J: Ya, jika kalian melempar jumrah di Mina lebih awal. Lebih disukai untuk melempar jumrah (batu) setelah zawaal, setelah Zhuhr, tetapi ada banyak sekali fatwa yang mengatakan bahwa kalian boleh melemparnya kapan saja kemudian pergi ke Mekah dan melakuakn ziarah ke Jannat al-Mu`alla dan mengunjungi Jabal an-Nur, tempat turunnya wahyu.
Jangan memakai turban yang lancip (memakai tajj di bawah kain turban) dan jangan datang untuk berbicara dengan saya di depan orang-orang; bicaralah dengan saya ketika berada di hotel. Jangan memakai turban hitam, cukup lilitkan sesuatu yang berwarna hijau di sekeliling peci biasa. Tampillah biasa saja, seperti orang-orang Syi`ah.
Kita berniat untuk melaksanakan haji dan `umrah, jika tidak ada yang menghalangi. Sebagimana sabda Nabi (s), jika kalian berada di perjalanan, buatlah niat, maka kalian pasti akan menunaikan haji bahkan jika ada sesuatu yang menghalanginya.

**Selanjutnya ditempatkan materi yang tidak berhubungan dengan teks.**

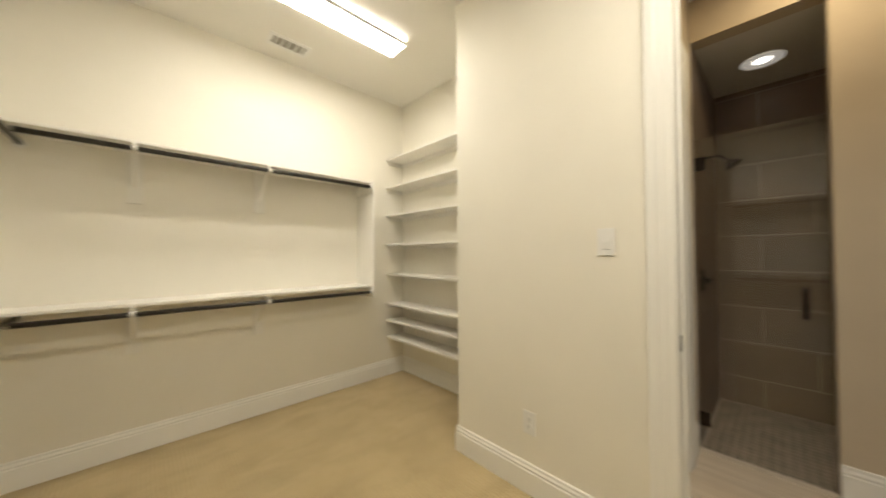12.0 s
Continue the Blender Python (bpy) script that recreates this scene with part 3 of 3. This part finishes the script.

Tetapi bila kalian menambahkan pengecualian ke dalam niat itu, “kecuali jika ada sesuatu yang menghalangiku”, misalnya kekurangan uang, kondisi kesehatan, atau masalah keluarga, atau tidak bisa mendapat visa, dsb. maka cukuplah bagi kalian hanya dengan niat itu. innamaa al-`amaal bin-niyyat. Kita berniat untuk haji dan `umrah dan ziyaarah, kecuali ada sesuatu merintangi dan mencegah kita.